**TASK REQUIREMENTS**:
The material below should be written out in full and exactly; pictures stay out of the copy.

**DATA SHOWN**:
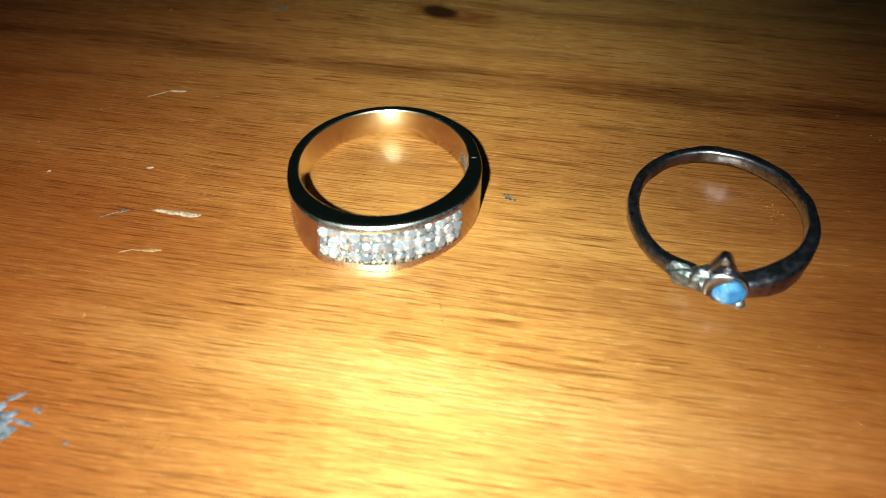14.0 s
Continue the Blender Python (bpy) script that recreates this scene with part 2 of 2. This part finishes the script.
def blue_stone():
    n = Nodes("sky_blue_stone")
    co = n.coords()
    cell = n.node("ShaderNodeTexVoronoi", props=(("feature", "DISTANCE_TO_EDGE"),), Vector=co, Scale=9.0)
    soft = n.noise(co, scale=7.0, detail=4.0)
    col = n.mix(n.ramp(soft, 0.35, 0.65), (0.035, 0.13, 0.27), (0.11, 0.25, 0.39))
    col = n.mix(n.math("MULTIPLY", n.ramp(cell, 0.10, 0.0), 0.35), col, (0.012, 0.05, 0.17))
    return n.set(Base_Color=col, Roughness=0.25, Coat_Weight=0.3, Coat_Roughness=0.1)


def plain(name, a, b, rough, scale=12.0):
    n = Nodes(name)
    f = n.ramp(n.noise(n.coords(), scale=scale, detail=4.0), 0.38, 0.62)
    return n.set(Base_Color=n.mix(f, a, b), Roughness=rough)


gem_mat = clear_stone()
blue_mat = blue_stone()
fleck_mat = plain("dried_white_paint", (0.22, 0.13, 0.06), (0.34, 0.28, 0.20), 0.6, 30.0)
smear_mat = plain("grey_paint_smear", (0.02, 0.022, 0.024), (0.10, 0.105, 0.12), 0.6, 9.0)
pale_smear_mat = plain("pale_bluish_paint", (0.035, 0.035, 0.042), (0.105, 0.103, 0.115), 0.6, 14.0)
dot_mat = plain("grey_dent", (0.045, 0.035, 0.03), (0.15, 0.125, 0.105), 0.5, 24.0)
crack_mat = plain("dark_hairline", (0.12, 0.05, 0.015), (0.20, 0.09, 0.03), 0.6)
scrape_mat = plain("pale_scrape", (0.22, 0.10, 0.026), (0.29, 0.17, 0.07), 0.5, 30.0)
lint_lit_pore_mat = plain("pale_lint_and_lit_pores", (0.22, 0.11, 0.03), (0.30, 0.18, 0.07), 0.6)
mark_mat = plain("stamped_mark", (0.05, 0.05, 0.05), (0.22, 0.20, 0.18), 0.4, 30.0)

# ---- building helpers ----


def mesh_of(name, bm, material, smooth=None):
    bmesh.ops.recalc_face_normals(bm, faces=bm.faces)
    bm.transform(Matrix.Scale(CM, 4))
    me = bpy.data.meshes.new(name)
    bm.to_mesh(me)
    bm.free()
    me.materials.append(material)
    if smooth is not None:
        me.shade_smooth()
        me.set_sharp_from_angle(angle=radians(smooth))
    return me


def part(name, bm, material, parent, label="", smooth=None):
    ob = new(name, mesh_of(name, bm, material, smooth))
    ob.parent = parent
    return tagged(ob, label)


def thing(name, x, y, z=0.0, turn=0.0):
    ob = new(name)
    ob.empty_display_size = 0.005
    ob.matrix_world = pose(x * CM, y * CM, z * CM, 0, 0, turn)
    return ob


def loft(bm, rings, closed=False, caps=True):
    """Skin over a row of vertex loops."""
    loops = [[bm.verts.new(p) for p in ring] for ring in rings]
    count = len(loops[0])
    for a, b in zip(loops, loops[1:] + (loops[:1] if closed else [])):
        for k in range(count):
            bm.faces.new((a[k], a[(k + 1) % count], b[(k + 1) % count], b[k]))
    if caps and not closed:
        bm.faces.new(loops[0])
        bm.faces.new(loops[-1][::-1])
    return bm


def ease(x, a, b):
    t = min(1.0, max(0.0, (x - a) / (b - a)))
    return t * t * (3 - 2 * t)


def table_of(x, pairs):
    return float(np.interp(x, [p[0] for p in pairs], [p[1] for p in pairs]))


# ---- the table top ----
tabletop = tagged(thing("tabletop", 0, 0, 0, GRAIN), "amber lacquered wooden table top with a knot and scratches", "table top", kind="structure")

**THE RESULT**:
14.0 s
Continue the Blender Python (bpy) script that recreates this scene with part 2 of 2. This part finishes the script.
def blue_stone():
    n = Nodes("sky_blue_stone")
    co = n.coords()
    cell = n.node("ShaderNodeTexVoronoi", props=(("feature", "DISTANCE_TO_EDGE"),), Vector=co, Scale=9.0)
    soft = n.noise(co, scale=7.0, detail=4.0)
    col = n.mix(n.ramp(soft, 0.35, 0.65), (0.035, 0.13, 0.27), (0.11, 0.25, 0.39))
    col = n.mix(n.math("MULTIPLY", n.ramp(cell, 0.10, 0.0), 0.35), col, (0.012, 0.05, 0.17))
    return n.set(Base_Color=col, Roughness=0.25, Coat_Weight=0.3, Coat_Roughness=0.1)


def plain(name, a, b, rough, scale=12.0):
    n = Nodes(name)
    f = n.ramp(n.noise(n.coords(), scale=scale, detail=4.0), 0.38, 0.62)
    return n.set(Base_Color=n.mix(f, a, b), Roughness=rough)


gem_mat = clear_stone()
blue_mat = blue_stone()
fleck_mat = plain("dried_white_paint", (0.22, 0.13, 0.06), (0.34, 0.28, 0.20), 0.6, 30.0)
smear_mat = plain("grey_paint_smear", (0.02, 0.022, 0.024), (0.10, 0.105, 0.12), 0.6, 9.0)
pale_smear_mat = plain("pale_bluish_paint", (0.035, 0.035, 0.042), (0.105, 0.103, 0.115), 0.6, 14.0)
dot_mat = plain("grey_dent", (0.045, 0.035, 0.03), (0.15, 0.125, 0.105), 0.5, 24.0)
crack_mat = plain("dark_hairline", (0.12, 0.05, 0.015), (0.20, 0.09, 0.03), 0.6)
scrape_mat = plain("pale_scrape", (0.22, 0.10, 0.026), (0.29, 0.17, 0.07), 0.5, 30.0)
lint_lit_pore_mat = plain("pale_lint_and_lit_pores", (0.22, 0.11, 0.03), (0.30, 0.18, 0.07), 0.6)
mark_mat = plain("stamped_mark", (0.05, 0.05, 0.05), (0.22, 0.20, 0.18), 0.4, 30.0)

# ---- building helpers ----


def mesh_of(name, bm, material, smooth=None):
    bmesh.ops.recalc_face_normals(bm, faces=bm.faces)
    bm.transform(Matrix.Scale(CM, 4))
    me = bpy.data.meshes.new(name)
    bm.to_mesh(me)
    bm.free()
    me.materials.append(material)
    if smooth is not None:
        me.shade_smooth()
        me.set_sharp_from_angle(angle=radians(smooth))
    return me


def part(name, bm, material, parent, label="", smooth=None):
    ob = new(name, mesh_of(name, bm, material, smooth))
    ob.parent = parent
    return tagged(ob, label)


def thing(name, x, y, z=0.0, turn=0.0):
    ob = new(name)
    ob.empty_display_size = 0.005
    ob.matrix_world = pose(x * CM, y * CM, z * CM, 0, 0, turn)
    return ob


def loft(bm, rings, closed=False, caps=True):
    """Skin over a row of vertex loops."""
    loops = [[bm.verts.new(p) for p in ring] for ring in rings]
    count = len(loops[0])
    for a, b in zip(loops, loops[1:] + (loops[:1] if closed else [])):
        for k in range(count):
            bm.faces.new((a[k], a[(k + 1) % count], b[(k + 1) % count], b[k]))
    if caps and not closed:
        bm.faces.new(loops[0])
        bm.faces.new(loops[-1][::-1])
    return bm


def ease(x, a, b):
    t = min(1.0, max(0.0, (x - a) / (b - a)))
    return t * t * (3 - 2 * t)


def table_of(x, pairs):
    return float(np.interp(x, [p[0] for p in pairs], [p[1] for p in pairs]))


# ---- the table top ----
tabletop = tagged(thing("tabletop", 0, 0, 0, GRAIN), "amber lacquered wooden table top with a knot and scratches", "table top", kind="structure")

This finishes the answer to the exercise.